5-18 Powell's City of Books, World's Largest Indie Bookstore by Judith Ashley and Sarah Raplee

Thursday, April 28, 2016



Comfort food what is it? Of course, food that makes you comfortable, happy and content. A reward for doing something well, or a panacea for all the trials and tribulations you have had to put up with? No matter what excuse we use, and I have used them all i.e. if something good has happened to me, I reward myself with chocolate. On the other hand, if something bad has happened to me and I need cheering up, I reward myself with a chocolate.

What is my favourite food you might ask? Well, being a chocaholic, you know what I am going to say -  Chocolate, closely followed by biscuits (or as American’s say, cookies). My hips bear witness to this addiction of mine.

My favourite chocolate is milk chocolate, followed by dark chocolate, (which scientists are now saying is good for you, I could have told them that), and white chocolate. I have to confess I am not a great fan of white chocolate, and as much as it pains me to admit it, I find it too sweet and sickly.

I prefer a plain chocolate bar, but I do enjoy a chocolate bar with peppermint or honeycomb in it.

Now biscuits. I enjoy most of them, particularly chocolate coated biscuits, but my favourite are ANZAC biscuits.

In 1915, these biscuits were baked by mothers and sisters and sent in food parcels to troops serving on the Gallipoli peninsula in Turkey.  The soldiers were members of an expeditionary force, the Australian and New Zealand Army Corps (ANZACS). Four of my novels are set against a background of World War 1. Daring Masquerade, Lauren’s Dilemma, and Allison’s War, are published by Books We Love, A Rose In No-Man’s Land is published by Amazon Encore.



125g (4 oz) butter, 1 tablespoon golden syrup, 2 tablespoons boiling water, 1 ½ teaspoons bicarbonate of soda (baking powder), 1 cup rolled oats, ¾ cup desiccated coconut, 1 cup flour, 1 cup sugar.


Melt butter and golden syrup over low heat. Add boiling water mixed with bicarbonate of soda.  Pour into mixed dried ingredients and mix well.

Drop teaspoonfuls of mixture on to greased baking trays, leaving room for spreading.

Bake in pre-heated slow oven (150C/300F) for 20 minutes. Cool on trays for a few minutes, then remove to wire racks to cool.

Store in an airtight container.  Makes about 45.
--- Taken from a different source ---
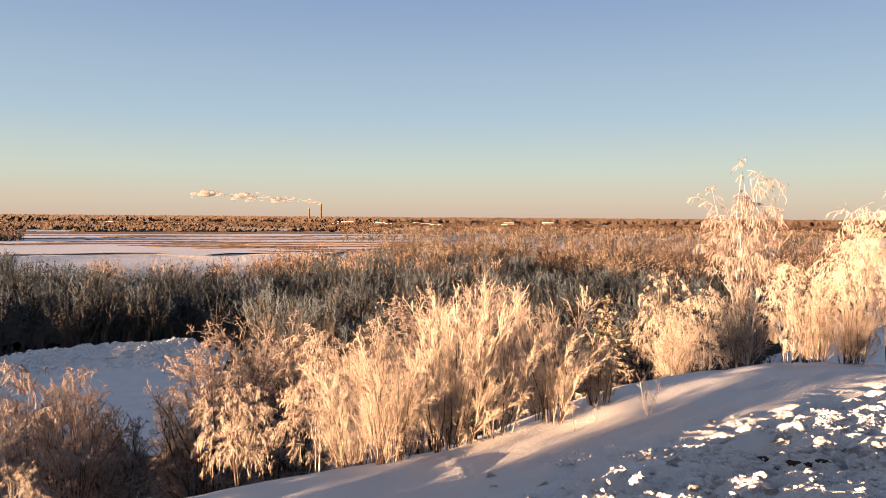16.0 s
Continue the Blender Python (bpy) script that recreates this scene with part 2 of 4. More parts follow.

When Harriet Martin masquerades as a boy to help her shell-shocked brother in 1916, falling in love with her boss wasn’t part of the plan.


Judith Ashley said...

Totally agree with you about white chocolate, Margaret and also chocolate with mint - but I also love dark chocolate with almonds, hazelnuts and coconut. I'm not a fan of cashew nuts nor do I want fruit other than an occasional raisin in my chocolate.

And I read "Daring Masquerade" and loved it! Highly recommend for a good summer read!!!

Sarah Raplee said...

I laughed because I use the same reward system as you, Margaret!

What a great one-line blurb for DARING MASQUERADE!

Diana McCollum said...

Great post! I'd like to try some of that dark chocolate with honey comb! I've never heard of that here in America.

Sarah Raplee said...

Also, what is 'golden syrup'? Is it corn syrup? Cane syrup? Something else?